Universal Sound Diffusion in a Strongly Interacting Fermi Gas

TL;DR

This study reveals a universal quantum limit of sound diffusivity in a strongly interacting Fermi gas, showing a decrease with temperature and reaching a universal value at the superfluid transition, impacting theories of fermion transport.

Contribution

It demonstrates the existence of a quantum-limited diffusivity in a homogeneous Fermi gas, linking sound propagation to fundamental quantum bounds and broad physical systems.

Findings

Sound diffusivity decreases with lowering temperature in the normal state.

At the superfluid transition, diffusivity reaches a universal value proportional to h/m.

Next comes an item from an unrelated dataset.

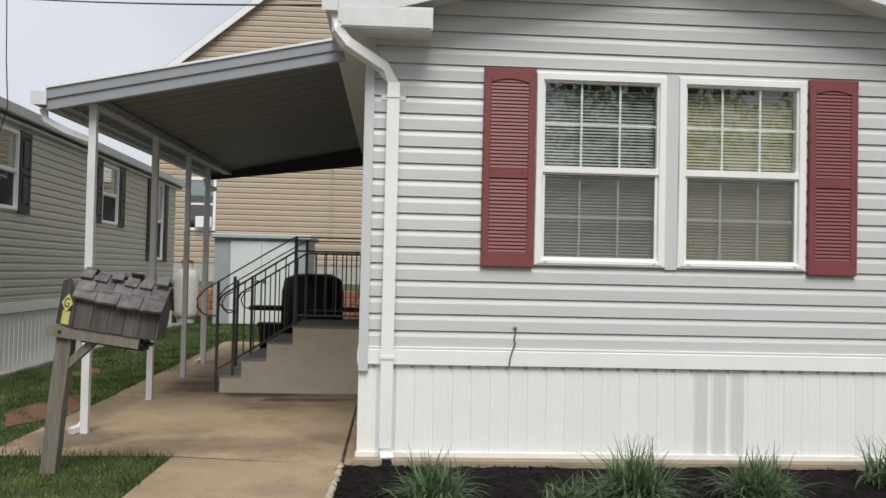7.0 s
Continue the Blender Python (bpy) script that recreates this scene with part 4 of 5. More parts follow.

Results provide insights into fermion transport in various strongly interacting systems.

Abstract

Transport of strongly interacting fermions governs modern materials -- from the high-$T_c$ cuprates to bilayer graphene --, but also nuclear fission, the merging of neutron stars and the expansion of the early universe. Here we observe a universal quantum limit of diffusivity in a homogeneous, strongly interacting Fermi gas of atoms by studying sound propagation and its attenuation via the coupled transport of momentum and heat. In the normal state, the sound diffusivity ${D}$ monotonically decreases upon lowering the temperature $T$, in contrast to the diverging behavior of weakly interacting Fermi liquids. As the superfluid transition temperature is crossed, ${D}$ attains a universal value set by the ratio of Planck's constant ${h}$ and the particle mass ${m}$. This finding of quantum limited sound diffusivity informs theories of fermion transport, with relevance for hydrodynamic flow of electrons, neutrons and quarks.